Justify My Love
Wednesday, February 08, 2006
I consider myself an expert at justification. I can justify absolutely anything. This means that I make a horrendous shopping partner because I can find a way to rationalize any purchase. People bring me shopping anyways because I will tell you if your butt looks fat in those pants, whether you ask or not. I'm your friend, and I'm doing it for your own good.

That $0.99 bottle of Head & Shoulders at the Walgreens is a trial-sized steal! What's that you say? You don't have dandruff? No problem - that can easily be filed away under your medicine/health budget. Just in case. An ounce of preparation...you never get a second chance to make a first impression...etc. It continues on and on, like a self-hygienic, Faulknerian stream of consciousness.

Living alone only makes it worse.
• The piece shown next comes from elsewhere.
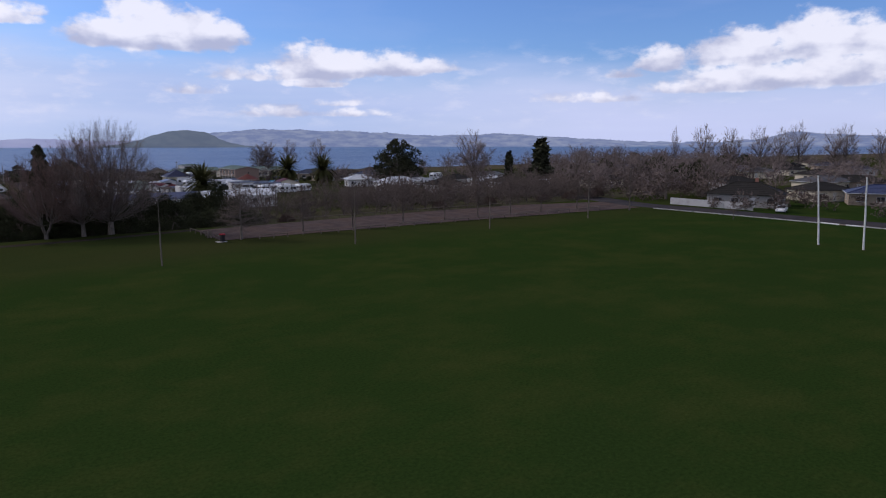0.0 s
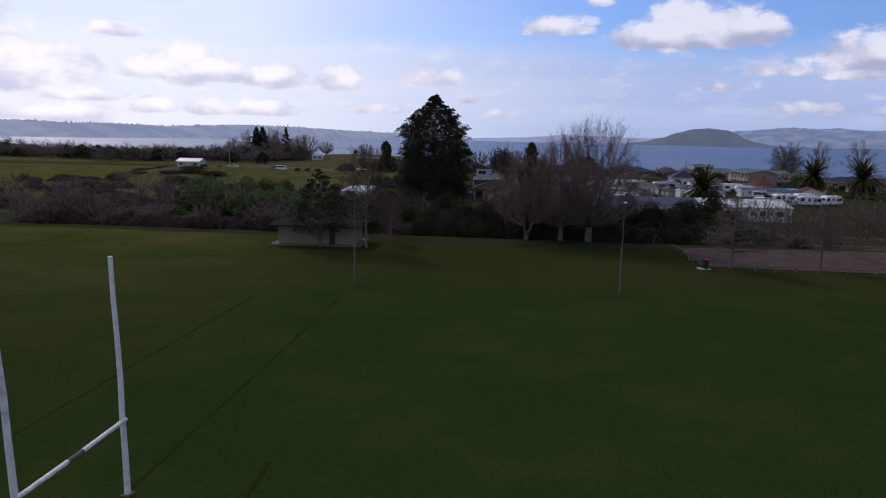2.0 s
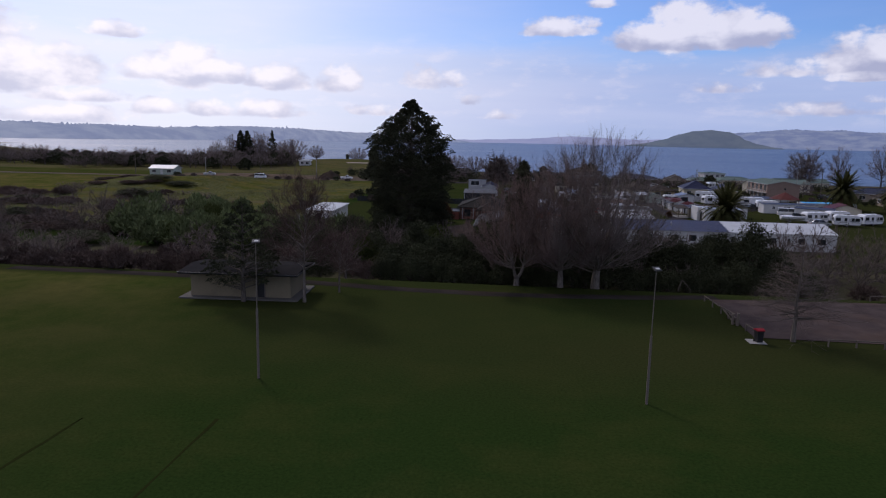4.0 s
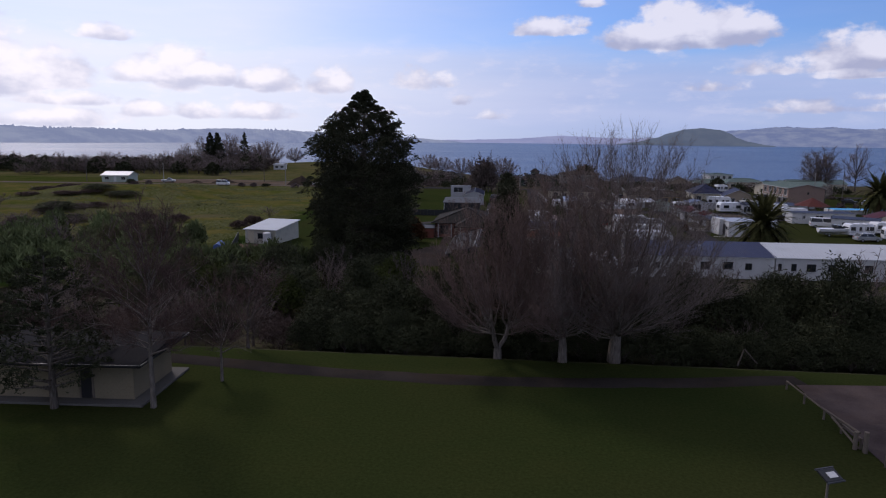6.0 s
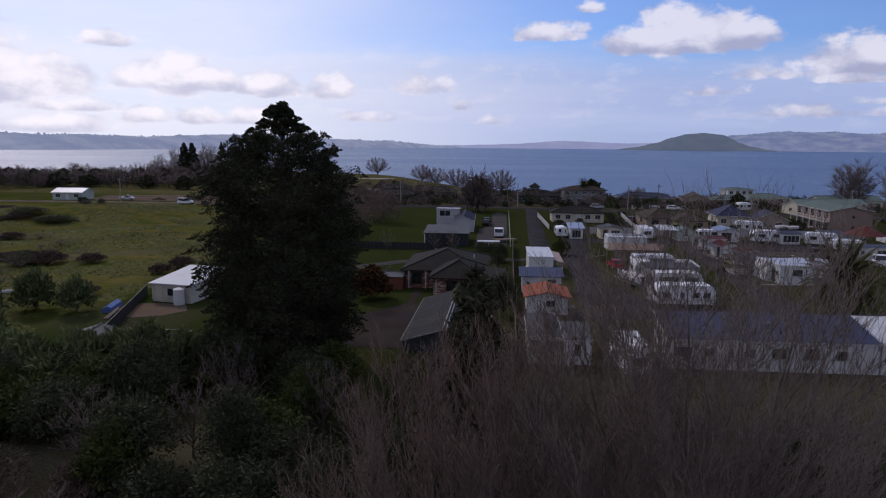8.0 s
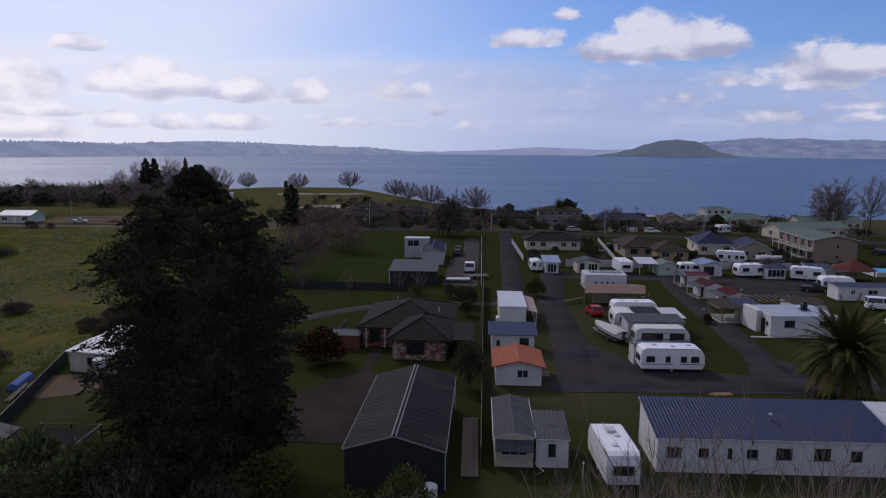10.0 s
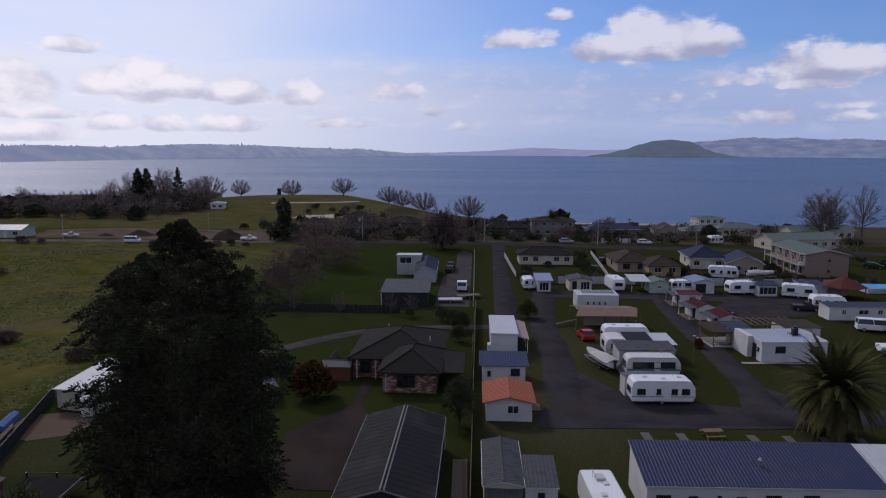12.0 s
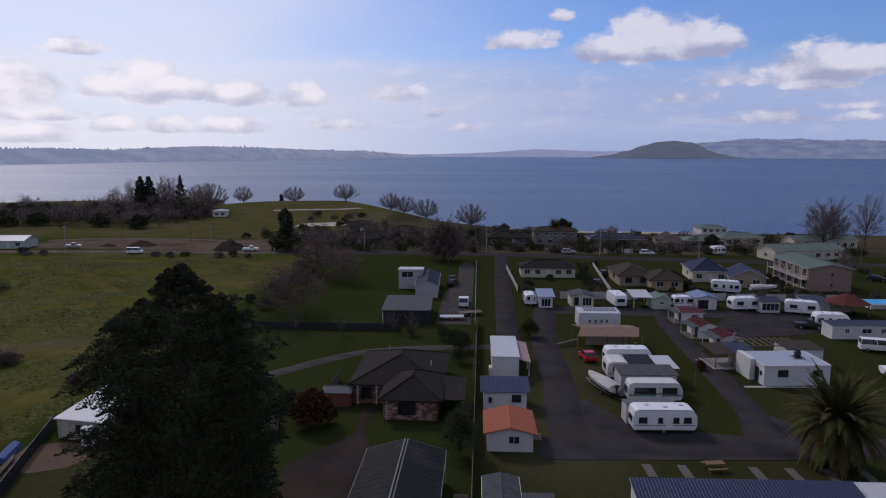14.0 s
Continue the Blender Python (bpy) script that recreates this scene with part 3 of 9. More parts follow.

Case in point...

Purchase : Rationalization
Cubs dog leash : Matches the Cubs collar I bought Doc last summer.

Jewel Taco Dip : Has 2+ food groups in it - becomes dinner.

Any item of clothing in black : black is classic, slimming, and matches everything

Overuse of ellipses on blog : it's my damn blog, I can write conversationally if I want to

Yet another plastic bin from Target : Organization now saves time and effort later

It's sick, I know. But it's me...take it or leave it.